Return the lines from the one that contains "2 of 5. More parts follow." through the one that contains "return tagged(ob, label, kind=kind)", both included, exactly as written and with nothing added.

- Raw records:
----

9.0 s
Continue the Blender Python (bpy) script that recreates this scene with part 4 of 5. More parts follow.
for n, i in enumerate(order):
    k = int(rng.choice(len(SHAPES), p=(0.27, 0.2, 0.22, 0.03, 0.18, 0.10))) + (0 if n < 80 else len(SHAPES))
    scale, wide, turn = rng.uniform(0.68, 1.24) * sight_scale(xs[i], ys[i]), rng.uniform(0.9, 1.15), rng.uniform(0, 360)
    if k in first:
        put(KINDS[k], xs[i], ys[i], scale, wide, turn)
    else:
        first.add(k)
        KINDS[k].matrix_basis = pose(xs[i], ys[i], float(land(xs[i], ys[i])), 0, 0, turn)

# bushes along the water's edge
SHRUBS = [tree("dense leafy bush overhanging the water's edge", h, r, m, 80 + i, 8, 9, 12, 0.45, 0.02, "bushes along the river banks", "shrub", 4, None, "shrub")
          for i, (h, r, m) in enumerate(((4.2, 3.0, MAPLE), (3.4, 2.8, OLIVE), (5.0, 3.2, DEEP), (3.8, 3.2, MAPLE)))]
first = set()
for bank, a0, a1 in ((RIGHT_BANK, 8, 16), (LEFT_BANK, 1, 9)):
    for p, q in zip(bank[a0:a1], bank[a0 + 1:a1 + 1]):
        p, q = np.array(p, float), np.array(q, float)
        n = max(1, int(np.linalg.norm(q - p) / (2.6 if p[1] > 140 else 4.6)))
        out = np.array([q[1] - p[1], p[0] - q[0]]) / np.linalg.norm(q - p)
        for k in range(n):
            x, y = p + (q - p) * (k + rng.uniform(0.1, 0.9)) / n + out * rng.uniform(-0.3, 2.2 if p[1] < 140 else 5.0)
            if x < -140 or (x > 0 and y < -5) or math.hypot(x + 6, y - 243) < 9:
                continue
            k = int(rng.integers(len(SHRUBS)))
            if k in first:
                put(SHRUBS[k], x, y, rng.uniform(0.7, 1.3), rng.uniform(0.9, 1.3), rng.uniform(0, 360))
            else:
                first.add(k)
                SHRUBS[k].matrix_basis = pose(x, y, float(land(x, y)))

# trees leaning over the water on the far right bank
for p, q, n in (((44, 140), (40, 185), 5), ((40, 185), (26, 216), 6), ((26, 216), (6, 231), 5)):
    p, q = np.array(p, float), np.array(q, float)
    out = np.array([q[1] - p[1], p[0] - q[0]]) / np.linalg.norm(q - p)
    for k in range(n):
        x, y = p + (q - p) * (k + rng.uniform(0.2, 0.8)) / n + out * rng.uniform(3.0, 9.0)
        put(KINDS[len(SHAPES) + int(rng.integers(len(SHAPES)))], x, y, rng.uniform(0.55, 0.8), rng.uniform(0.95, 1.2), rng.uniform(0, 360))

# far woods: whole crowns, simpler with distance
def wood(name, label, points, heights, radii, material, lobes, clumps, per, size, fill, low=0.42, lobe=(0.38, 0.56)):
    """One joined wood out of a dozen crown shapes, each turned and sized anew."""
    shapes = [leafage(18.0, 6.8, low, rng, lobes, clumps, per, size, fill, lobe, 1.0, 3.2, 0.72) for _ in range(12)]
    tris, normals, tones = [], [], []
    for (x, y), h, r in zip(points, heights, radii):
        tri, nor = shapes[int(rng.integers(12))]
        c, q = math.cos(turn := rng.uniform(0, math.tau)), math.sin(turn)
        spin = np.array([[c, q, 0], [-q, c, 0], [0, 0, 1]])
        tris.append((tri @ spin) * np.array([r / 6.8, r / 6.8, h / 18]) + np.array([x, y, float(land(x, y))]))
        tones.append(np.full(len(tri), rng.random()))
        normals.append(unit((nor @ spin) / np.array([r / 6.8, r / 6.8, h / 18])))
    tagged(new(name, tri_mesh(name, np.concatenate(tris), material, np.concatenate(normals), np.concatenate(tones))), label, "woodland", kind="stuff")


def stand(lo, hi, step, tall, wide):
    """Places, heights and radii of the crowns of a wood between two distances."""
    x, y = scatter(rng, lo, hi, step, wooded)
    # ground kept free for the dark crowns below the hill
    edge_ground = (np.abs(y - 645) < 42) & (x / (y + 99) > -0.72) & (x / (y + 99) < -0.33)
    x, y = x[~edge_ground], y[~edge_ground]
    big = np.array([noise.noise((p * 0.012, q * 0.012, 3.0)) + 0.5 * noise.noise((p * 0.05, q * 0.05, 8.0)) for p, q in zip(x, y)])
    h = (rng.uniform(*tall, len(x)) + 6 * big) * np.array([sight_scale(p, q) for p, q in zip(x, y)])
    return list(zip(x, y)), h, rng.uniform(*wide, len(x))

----

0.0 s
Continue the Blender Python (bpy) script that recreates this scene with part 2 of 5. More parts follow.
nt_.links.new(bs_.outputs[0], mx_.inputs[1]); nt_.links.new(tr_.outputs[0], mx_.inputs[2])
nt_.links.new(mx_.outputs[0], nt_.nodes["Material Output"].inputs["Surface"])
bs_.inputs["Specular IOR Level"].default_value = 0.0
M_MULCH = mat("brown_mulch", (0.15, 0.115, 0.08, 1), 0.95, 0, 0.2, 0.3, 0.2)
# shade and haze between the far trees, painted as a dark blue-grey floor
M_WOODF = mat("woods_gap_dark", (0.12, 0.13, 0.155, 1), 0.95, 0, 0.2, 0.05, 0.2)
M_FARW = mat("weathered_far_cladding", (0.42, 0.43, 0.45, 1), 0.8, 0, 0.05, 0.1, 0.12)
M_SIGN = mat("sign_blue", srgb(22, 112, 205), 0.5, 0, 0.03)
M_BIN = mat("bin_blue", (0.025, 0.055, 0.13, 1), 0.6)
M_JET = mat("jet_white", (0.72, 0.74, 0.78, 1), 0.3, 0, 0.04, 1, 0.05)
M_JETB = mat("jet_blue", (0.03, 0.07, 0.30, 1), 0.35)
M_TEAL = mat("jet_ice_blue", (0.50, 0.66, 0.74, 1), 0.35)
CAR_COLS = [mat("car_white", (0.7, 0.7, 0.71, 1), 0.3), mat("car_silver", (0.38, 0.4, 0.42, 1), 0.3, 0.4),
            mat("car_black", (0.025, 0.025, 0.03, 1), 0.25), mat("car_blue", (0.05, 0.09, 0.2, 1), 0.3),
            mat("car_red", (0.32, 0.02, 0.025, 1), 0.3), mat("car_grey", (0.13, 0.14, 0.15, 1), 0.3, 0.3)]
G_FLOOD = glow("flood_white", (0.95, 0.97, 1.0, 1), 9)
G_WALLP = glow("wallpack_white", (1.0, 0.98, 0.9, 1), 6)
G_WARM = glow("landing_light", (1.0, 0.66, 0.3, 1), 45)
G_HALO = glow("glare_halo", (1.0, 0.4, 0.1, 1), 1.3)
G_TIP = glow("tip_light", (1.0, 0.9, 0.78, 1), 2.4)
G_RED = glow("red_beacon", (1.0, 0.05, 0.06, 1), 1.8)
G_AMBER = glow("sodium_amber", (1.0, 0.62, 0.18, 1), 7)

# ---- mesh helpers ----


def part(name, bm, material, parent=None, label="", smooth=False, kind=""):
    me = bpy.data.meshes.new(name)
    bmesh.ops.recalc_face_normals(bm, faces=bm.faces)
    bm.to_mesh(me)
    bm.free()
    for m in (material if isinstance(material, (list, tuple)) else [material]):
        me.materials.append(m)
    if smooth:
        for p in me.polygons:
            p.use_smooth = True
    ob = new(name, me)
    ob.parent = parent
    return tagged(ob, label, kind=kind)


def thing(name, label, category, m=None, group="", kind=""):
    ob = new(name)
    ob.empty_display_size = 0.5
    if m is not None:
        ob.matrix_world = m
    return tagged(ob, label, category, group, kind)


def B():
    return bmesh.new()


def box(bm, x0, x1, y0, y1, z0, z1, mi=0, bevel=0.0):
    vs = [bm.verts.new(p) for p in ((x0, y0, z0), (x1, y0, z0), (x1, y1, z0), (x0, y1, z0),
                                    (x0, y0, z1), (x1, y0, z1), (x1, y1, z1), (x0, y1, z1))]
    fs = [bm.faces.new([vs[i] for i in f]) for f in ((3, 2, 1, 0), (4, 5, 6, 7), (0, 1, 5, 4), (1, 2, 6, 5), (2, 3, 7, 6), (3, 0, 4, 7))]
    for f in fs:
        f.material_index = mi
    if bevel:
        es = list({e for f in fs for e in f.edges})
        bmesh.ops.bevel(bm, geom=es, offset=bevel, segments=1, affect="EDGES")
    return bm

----

- Written reply:
Continue the Blender Python (bpy) script that recreates this scene with part 2 of 5. More parts follow.
nt_.links.new(bs_.outputs[0], mx_.inputs[1]); nt_.links.new(tr_.outputs[0], mx_.inputs[2])
nt_.links.new(mx_.outputs[0], nt_.nodes["Material Output"].inputs["Surface"])
bs_.inputs["Specular IOR Level"].default_value = 0.0
M_MULCH = mat("brown_mulch", (0.15, 0.115, 0.08, 1), 0.95, 0, 0.2, 0.3, 0.2)
# shade and haze between the far trees, painted as a dark blue-grey floor
M_WOODF = mat("woods_gap_dark", (0.12, 0.13, 0.155, 1), 0.95, 0, 0.2, 0.05, 0.2)
M_FARW = mat("weathered_far_cladding", (0.42, 0.43, 0.45, 1), 0.8, 0, 0.05, 0.1, 0.12)
M_SIGN = mat("sign_blue", srgb(22, 112, 205), 0.5, 0, 0.03)
M_BIN = mat("bin_blue", (0.025, 0.055, 0.13, 1), 0.6)
M_JET = mat("jet_white", (0.72, 0.74, 0.78, 1), 0.3, 0, 0.04, 1, 0.05)
M_JETB = mat("jet_blue", (0.03, 0.07, 0.30, 1), 0.35)
M_TEAL = mat("jet_ice_blue", (0.50, 0.66, 0.74, 1), 0.35)
CAR_COLS = [mat("car_white", (0.7, 0.7, 0.71, 1), 0.3), mat("car_silver", (0.38, 0.4, 0.42, 1), 0.3, 0.4),
            mat("car_black", (0.025, 0.025, 0.03, 1), 0.25), mat("car_blue", (0.05, 0.09, 0.2, 1), 0.3),
            mat("car_red", (0.32, 0.02, 0.025, 1), 0.3), mat("car_grey", (0.13, 0.14, 0.15, 1), 0.3, 0.3)]
G_FLOOD = glow("flood_white", (0.95, 0.97, 1.0, 1), 9)
G_WALLP = glow("wallpack_white", (1.0, 0.98, 0.9, 1), 6)
G_WARM = glow("landing_light", (1.0, 0.66, 0.3, 1), 45)
G_HALO = glow("glare_halo", (1.0, 0.4, 0.1, 1), 1.3)
G_TIP = glow("tip_light", (1.0, 0.9, 0.78, 1), 2.4)
G_RED = glow("red_beacon", (1.0, 0.05, 0.06, 1), 1.8)
G_AMBER = glow("sodium_amber", (1.0, 0.62, 0.18, 1), 7)

# ---- mesh helpers ----


def part(name, bm, material, parent=None, label="", smooth=False, kind=""):
    me = bpy.data.meshes.new(name)
    bmesh.ops.recalc_face_normals(bm, faces=bm.faces)
    bm.to_mesh(me)
    bm.free()
    for m in (material if isinstance(material, (list, tuple)) else [material]):
        me.materials.append(m)
    if smooth:
        for p in me.polygons:
            p.use_smooth = True
    ob = new(name, me)
    ob.parent = parent
    return tagged(ob, label, kind=kind)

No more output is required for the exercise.